*Instructions for the task:*
Please, without the pictures, retype exactly the lines from the start of the material through the line that holds "return join(rod(a, a".

===== Material =====

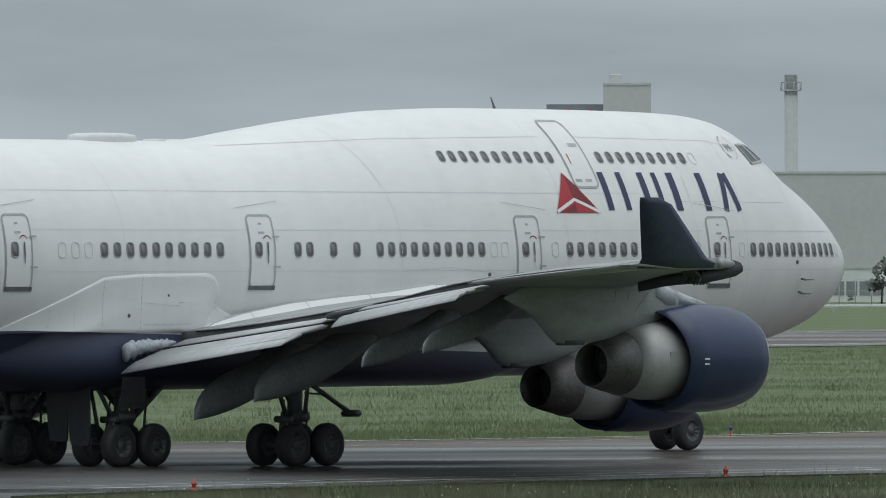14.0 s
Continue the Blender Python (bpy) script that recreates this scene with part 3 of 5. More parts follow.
# small things on the skin
VENTS = ((-33.9, 4.05, 0.9, 0.34), (-37.4, 4.35, 0.6, 0.2))
def probe(x, z):
    n = normal(x, z)
    a = skin(x, z)
    return join(rod(a, a + n * 0.16, 0.035), rod(a + n * 0.16 - Vector((0.1, 0, 0)), a + n * 0.16 + Vector((0.42, 0, 0)), 0.025, 0.012))


for x, z in ((16.1, 5.33), (16.1, 4.92)):
    obj("pitot_probe", *probe(x, z), M["gear"], plane)
for x, z, r in ((15.75, 5.86, 0.07), (0.4, 5.5, 0.06), (4.9, 4.25, 0.1), (-13.6, 4.74, 0.06), (-37.3, 6.3, 0.1), (-37.9, 6.05, 0.05)):
    obj("service_port", *rod(skin(x, z) - normal(x, z) * 0.02, skin(x, z) + normal(x, z) * 0.03, r, r * 0.9, 14), M["gear"], plane)
for x, z, w, h in VENTS:
    obj("vent_outlet", *patch(resampled([(x - w * 0.55, z - h * 0.6), (x + w * 0.3, z - h * 0.35), (x + w * 0.5, z + h * 0.5), (x - w * 0.3, z + h * 0.4)], 0.15, True), -1, 0.06), M["dark"], plane)
blade = [(4.5, 0, 10.5), (4.26, 0, 10.9), (4.23, 0, 10.9), (4.38, 0, 10.5)]
obj("blade_antenna", *loft([[Vector(p) + Vector((0, 0.012 * s, 0)) for p in blade] for s in (-1, 1)]), M["gear"], plane)
obj("blade_antenna", *loft([[Vector(p) + Vector((-44, 0, 0)) + Vector((0, 0.02 * s, 0)) for p in [(30.9, 0, 9.42), (30.8, 0, 9.62), (30.6, 0, 9.42)]] for s in (-1, 1)]), M["white"], plane)
for x in (7.9, 9.0):
    obj("beacon", *spun([(0, 0.04), (0.04, 0.035), (0.07, 0.01)], 12, "z", (x, 0, 10.53)), M["red"], plane)
dome = [Vector((-13.15 + 1.35 * math.cos(a) * q, 0.62 * math.sin(a) * q, 9.34 + z)) for q, z in ((1, 0), (1, 0.17), (0.94, 0.25), (0.7, 0.3), (0.01, 0.32)) for a in np.linspace(0, 2 * math.pi, 32, endpoint=False)]
obj("antenna_radome", dome, grid_faces(5, 32, True), M["radome"], plane, label="white satellite antenna hump")
for x in (-10.9, -10.1):
    obj("antenna_pad", *spun([(0, 0.35), (0.05, 0.33), (0.07, 0.02)], 20, "z", (x, 0, 9.43)), M["radome"], plane)


# wing-to-body fairing
FAIR_X, FAIR_Z = (-23, -20.2, -16.5, -16.0, -12.3, -11.7, -11.4, -10, 7.5), (3.5, 3.9, 5.2, 5.35, 5.35, 5.1, 4.6, 4.1, 3.5)


def fair_ring(x):
    f = max(0.0, min(1, (7.5 - x) / 7.5)) * max(0.0, min(1, (x + 23) / 7))
    f = f * f * (3 - 2 * f)
    low, half = 2.95 - 0.79 * f, 1.3 + 1.8 * f
    out = []
    for k in range(28):
        a = math.pi * (1 + k / 27)
        out.append(Vector((x, half * math.copysign(abs(math.cos(a)) ** 0.55, math.cos(a)), 3.4 + (3.4 - low) * -abs(math.sin(a)) ** 0.7)))
    zt = float(np.interp(x, FAIR_X, FAIR_Z))
    side = []
    for u in np.linspace(0.12, 1, 8):
        z = 3.4 + (zt - 3.4) * u
        ys = abs(skin(x, z).y)
        side.append((max(ys - 0.03, (half + (ys - half) * u ** 1.5) if f > 0.02 else ys - 0.05) if u < 0.97 else ys - 0.02, z))
    return out + [Vector((x, y, z)) for y, z in side] + [Vector((x, -y, z)) for y, z in side[::-1]]


obj("belly_fairing", *loft([fair_ring(x) for x in np.r_[np.linspace(7.4, -10.5, 40), np.linspace(-10.7, -22.8, 70)]]), M["body"], plane, label="navy and white wing root fairing")


# the flat white panel of the fairing, which stands off the curving belly
def fairing_y(x, z):
    """Half width of the panel at a station and a height."""
    edge = ((x + 20.45) * 1.49 - (z - 3.97) * 3.95) / 4.22
    f = max(0.0, min(1.0, 0.1 + edge / 1.3, 0.04 + (5.57 - z) / 0.9, 0.04 + (-11.5 - x) / 0.8))
    y = abs(skin(x, z).y) + 0.008
    return max(y, y + f * (3.236 - (5.57 - z) * 0.08 - y))


def fairing_top(x):
    return float(np.interp(x, (-21.6, -20.45, -16.5, -14.9, -12.2, -11.9, -11.7, -11.56, -11.5), (3.53, 3.97, 5.46, 5.55, 5.57, 5.5, 5.34, 5.08, 4.7)))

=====

*Output:*
14.0 s
Continue the Blender Python (bpy) script that recreates this scene with part 3 of 5. More parts follow.
# small things on the skin
VENTS = ((-33.9, 4.05, 0.9, 0.34), (-37.4, 4.35, 0.6, 0.2))
def probe(x, z):
    n = normal(x, z)
    a = skin(x, z)
    return join(rod(a, a + n * 0.16, 0.035), rod(a + n * 0.16 - Vector((0.1, 0, 0)), a + n * 0.16 + Vector((0.42, 0, 0)), 0.025, 0.012))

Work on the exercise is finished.